| Work to do |
Copy the listing below in full and skip every picture.

___ Collected data ___

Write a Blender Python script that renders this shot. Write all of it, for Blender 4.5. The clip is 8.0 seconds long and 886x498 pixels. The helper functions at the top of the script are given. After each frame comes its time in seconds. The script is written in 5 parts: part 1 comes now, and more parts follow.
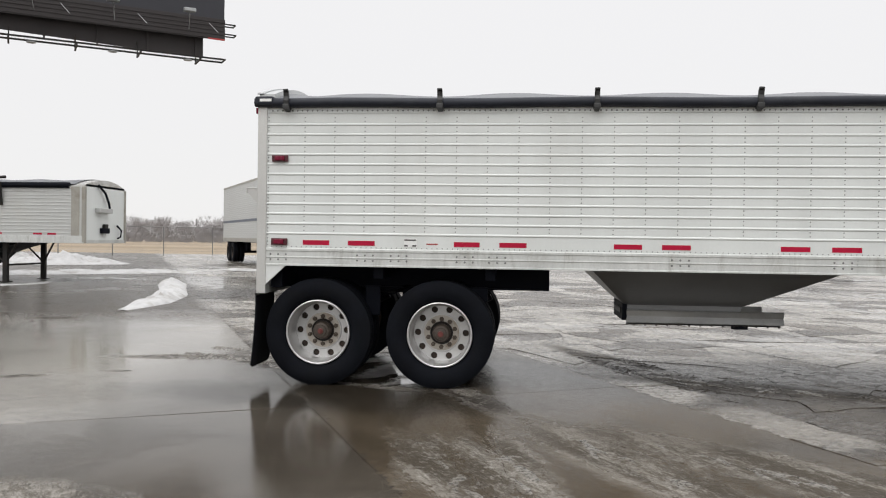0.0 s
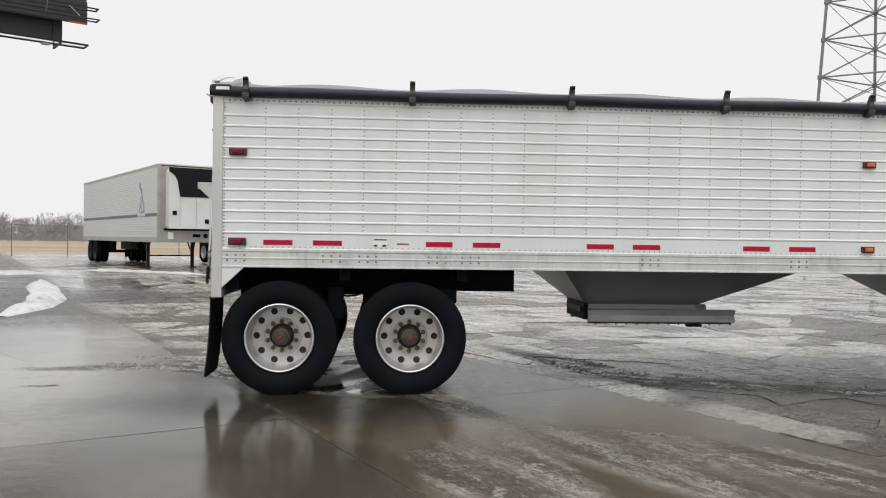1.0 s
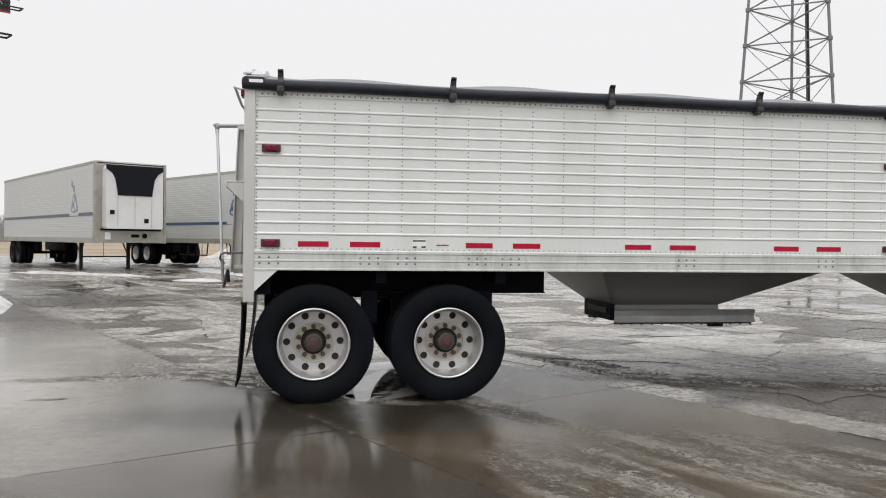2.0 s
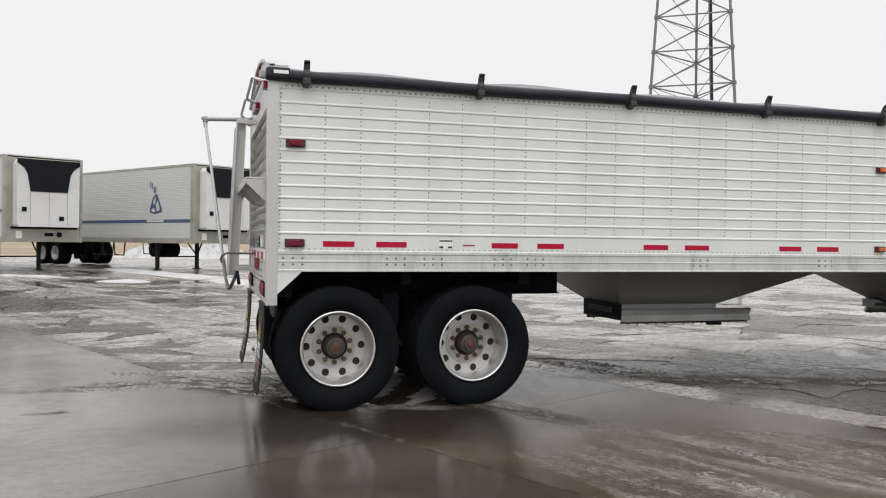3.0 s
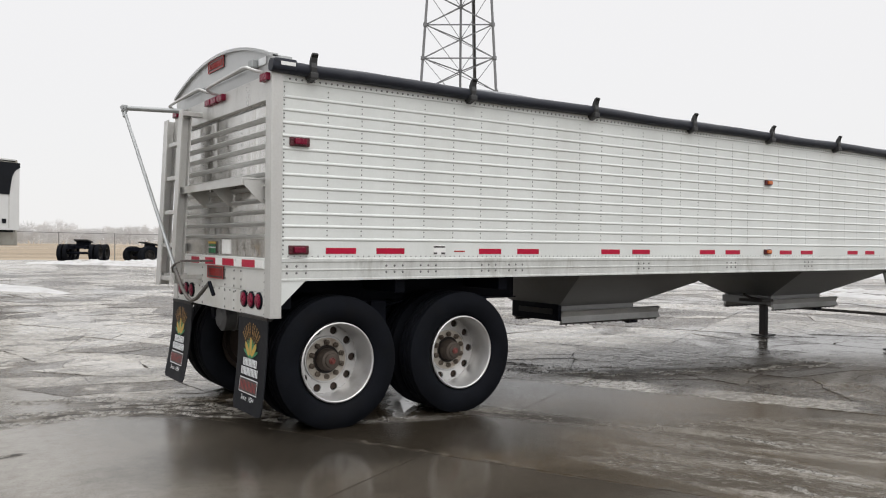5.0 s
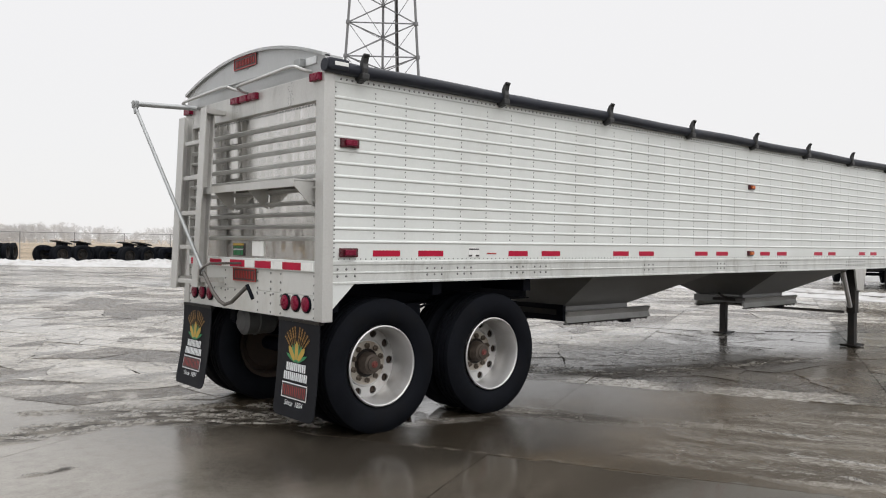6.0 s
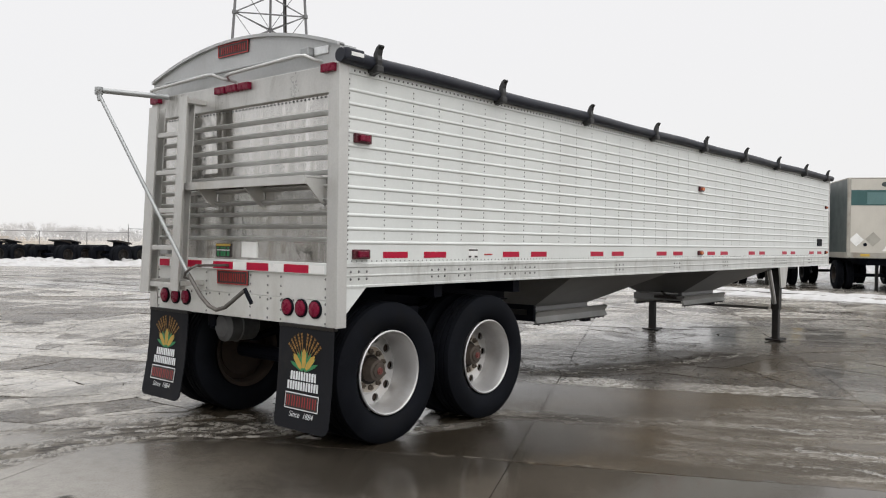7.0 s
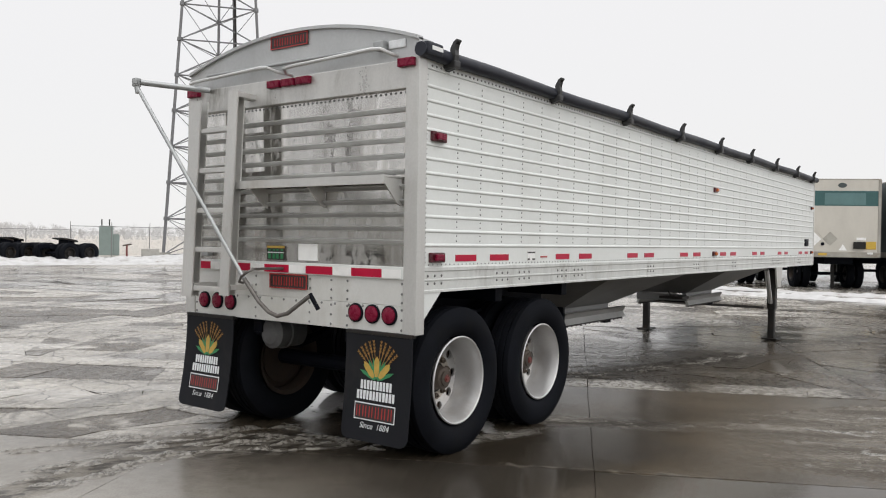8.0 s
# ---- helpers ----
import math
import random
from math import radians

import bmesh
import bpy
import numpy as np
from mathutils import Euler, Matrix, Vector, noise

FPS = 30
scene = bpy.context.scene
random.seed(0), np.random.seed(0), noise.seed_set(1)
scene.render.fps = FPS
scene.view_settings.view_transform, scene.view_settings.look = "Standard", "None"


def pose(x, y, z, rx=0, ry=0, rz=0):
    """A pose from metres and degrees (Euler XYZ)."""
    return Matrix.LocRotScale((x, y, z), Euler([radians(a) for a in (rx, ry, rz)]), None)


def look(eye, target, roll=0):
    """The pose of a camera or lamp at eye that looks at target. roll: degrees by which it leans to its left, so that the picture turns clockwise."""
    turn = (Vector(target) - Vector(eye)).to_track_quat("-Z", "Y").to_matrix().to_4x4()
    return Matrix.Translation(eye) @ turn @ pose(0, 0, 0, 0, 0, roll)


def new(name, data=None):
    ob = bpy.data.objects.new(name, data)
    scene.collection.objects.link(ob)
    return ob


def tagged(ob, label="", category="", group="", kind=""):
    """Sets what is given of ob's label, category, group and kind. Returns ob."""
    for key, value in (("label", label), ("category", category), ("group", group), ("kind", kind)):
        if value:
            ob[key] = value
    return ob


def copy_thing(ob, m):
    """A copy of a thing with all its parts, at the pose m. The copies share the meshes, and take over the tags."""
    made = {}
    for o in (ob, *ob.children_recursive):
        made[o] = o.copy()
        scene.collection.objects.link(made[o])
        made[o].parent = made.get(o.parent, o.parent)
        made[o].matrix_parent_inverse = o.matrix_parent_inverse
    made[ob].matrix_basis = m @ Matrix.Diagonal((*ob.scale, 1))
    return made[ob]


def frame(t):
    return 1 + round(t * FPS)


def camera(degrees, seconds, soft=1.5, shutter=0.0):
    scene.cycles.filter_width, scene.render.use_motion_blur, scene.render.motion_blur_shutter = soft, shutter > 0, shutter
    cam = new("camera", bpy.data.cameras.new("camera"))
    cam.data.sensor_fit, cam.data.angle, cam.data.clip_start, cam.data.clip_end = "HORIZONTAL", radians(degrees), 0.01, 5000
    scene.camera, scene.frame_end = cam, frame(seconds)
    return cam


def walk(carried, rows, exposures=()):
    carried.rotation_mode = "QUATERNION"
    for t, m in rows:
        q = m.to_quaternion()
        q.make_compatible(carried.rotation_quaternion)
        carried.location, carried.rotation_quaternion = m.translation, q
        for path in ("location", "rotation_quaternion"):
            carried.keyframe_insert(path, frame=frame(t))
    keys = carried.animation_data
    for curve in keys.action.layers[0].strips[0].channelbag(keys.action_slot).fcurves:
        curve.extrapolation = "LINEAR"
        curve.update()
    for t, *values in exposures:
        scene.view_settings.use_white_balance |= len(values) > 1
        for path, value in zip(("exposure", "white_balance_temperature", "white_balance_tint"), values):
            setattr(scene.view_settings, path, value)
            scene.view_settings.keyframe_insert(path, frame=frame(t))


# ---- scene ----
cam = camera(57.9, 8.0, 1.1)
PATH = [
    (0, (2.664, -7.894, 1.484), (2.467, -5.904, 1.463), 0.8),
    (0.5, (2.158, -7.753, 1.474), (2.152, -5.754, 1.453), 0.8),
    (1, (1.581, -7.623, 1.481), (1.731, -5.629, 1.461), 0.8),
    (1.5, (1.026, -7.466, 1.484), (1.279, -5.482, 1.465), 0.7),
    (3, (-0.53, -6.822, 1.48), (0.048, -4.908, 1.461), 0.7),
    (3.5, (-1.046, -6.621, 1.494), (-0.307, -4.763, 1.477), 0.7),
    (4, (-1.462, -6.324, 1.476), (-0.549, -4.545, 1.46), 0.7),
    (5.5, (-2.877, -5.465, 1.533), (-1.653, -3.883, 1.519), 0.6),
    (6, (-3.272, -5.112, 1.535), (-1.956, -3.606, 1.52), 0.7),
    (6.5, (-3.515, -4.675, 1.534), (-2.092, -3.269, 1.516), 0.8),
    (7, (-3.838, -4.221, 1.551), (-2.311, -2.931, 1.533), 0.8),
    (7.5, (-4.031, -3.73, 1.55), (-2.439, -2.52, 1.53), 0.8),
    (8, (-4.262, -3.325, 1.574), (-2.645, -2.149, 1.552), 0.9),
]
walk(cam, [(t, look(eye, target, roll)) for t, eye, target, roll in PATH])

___

| Correct answer |
Write a Blender Python script that renders this shot. Write all of it, for Blender 4.5. The clip is 8.0 seconds long and 886x498 pixels. The helper functions at the top of the script are given. After each frame comes its time in seconds. The script is written in 5 parts: part 1 comes now, and more parts follow.
0.0 s
1.0 s
2.0 s
3.0 s
5.0 s
6.0 s
7.0 s
8.0 s
# ---- helpers ----
import math
import random
from math import radians

import bmesh
import bpy
import numpy as np
from mathutils import Euler, Matrix, Vector, noise

FPS = 30
scene = bpy.context.scene
random.seed(0), np.random.seed(0), noise.seed_set(1)
scene.render.fps = FPS
scene.view_settings.view_transform, scene.view_settings.look = "Standard", "None"


def pose(x, y, z, rx=0, ry=0, rz=0):
    """A pose from metres and degrees (Euler XYZ)."""
    return Matrix.LocRotScale((x, y, z), Euler([radians(a) for a in (rx, ry, rz)]), None)


def look(eye, target, roll=0):
    """The pose of a camera or lamp at eye that looks at target. roll: degrees by which it leans to its left, so that the picture turns clockwise."""
    turn = (Vector(target) - Vector(eye)).to_track_quat("-Z", "Y").to_matrix().to_4x4()
    return Matrix.Translation(eye) @ turn @ pose(0, 0, 0, 0, 0, roll)


def new(name, data=None):
    ob = bpy.data.objects.new(name, data)
    scene.collection.objects.link(ob)
    return ob


def tagged(ob, label="", category="", group="", kind=""):
    """Sets what is given of ob's label, category, group and kind. Returns ob."""
    for key, value in (("label", label), ("category", category), ("group", group), ("kind", kind)):
        if value:
            ob[key] = value
    return ob


def copy_thing(ob, m):
    """A copy of a thing with all its parts, at the pose m. The copies share the meshes, and take over the tags."""
    made = {}
    for o in (ob, *ob.children_recursive):
        made[o] = o.copy()
        scene.collection.objects.link(made[o])
        made[o].parent = made.get(o.parent, o.parent)
        made[o].matrix_parent_inverse = o.matrix_parent_inverse
    made[ob].matrix_basis = m @ Matrix.Diagonal((*ob.scale, 1))
    return made[ob]


def frame(t):
    return 1 + round(t * FPS)


def camera(degrees, seconds, soft=1.5, shutter=0.0):
    scene.cycles.filter_width, scene.render.use_motion_blur, scene.render.motion_blur_shutter = soft, shutter > 0, shutter
    cam = new("camera", bpy.data.cameras.new("camera"))
    cam.data.sensor_fit, cam.data.angle, cam.data.clip_start, cam.data.clip_end = "HORIZONTAL", radians(degrees), 0.01, 5000
    scene.camera, scene.frame_end = cam, frame(seconds)
    return cam


def walk(carried, rows, exposures=()):
    carried.rotation_mode = "QUATERNION"
    for t, m in rows:
        q = m.to_quaternion()
        q.make_compatible(carried.rotation_quaternion)
        carried.location, carried.rotation_quaternion = m.translation, q
        for path in ("location", "rotation_quaternion"):
            carried.keyframe_insert(path, frame=frame(t))
    keys = carried.animation_data
    for curve in keys.action.layers[0].strips[0].channelbag(keys.action_slot).fcurves:
        curve.extrapolation = "LINEAR"
        curve.update()
    for t, *values in exposures:
        scene.view_settings.use_white_balance |= len(values) > 1
        for path, value in zip(("exposure", "white_balance_temperature", "white_balance_tint"), values):
            setattr(scene.view_settings, path, value)
            scene.view_settings.keyframe_insert(path, frame=frame(t))


# ---- scene ----
cam = camera(57.9, 8.0, 1.1)
PATH = [
    (0, (2.664, -7.894, 1.484), (2.467, -5.904, 1.463), 0.8),
    (0.5, (2.158, -7.753, 1.474), (2.152, -5.754, 1.453), 0.8),
    (1, (1.581, -7.623, 1.481), (1.731, -5.629, 1.461), 0.8),
    (1.5, (1.026, -7.466, 1.484), (1.279, -5.482, 1.465), 0.7),
    (3, (-0.53, -6.822, 1.48), (0.048, -4.908, 1.461), 0.7),
    (3.5, (-1.046, -6.621, 1.494), (-0.307, -4.763, 1.477), 0.7),
    (4, (-1.462, -6.324, 1.476), (-0.549, -4.545, 1.46), 0.7),
    (5.5, (-2.877, -5.465, 1.533), (-1.653, -3.883, 1.519), 0.6),
    (6, (-3.272, -5.112, 1.535), (-1.956, -3.606, 1.52), 0.7),
    (6.5, (-3.515, -4.675, 1.534), (-2.092, -3.269, 1.516), 0.8),
    (7, (-3.838, -4.221, 1.551), (-2.311, -2.931, 1.533), 0.8),
    (7.5, (-4.031, -3.73, 1.55), (-2.439, -2.52, 1.53), 0.8),
    (8, (-4.262, -3.325, 1.574), (-2.645, -2.149, 1.552), 0.9),
]
walk(cam, [(t, look(eye, target, roll)) for t, eye, target, roll in PATH])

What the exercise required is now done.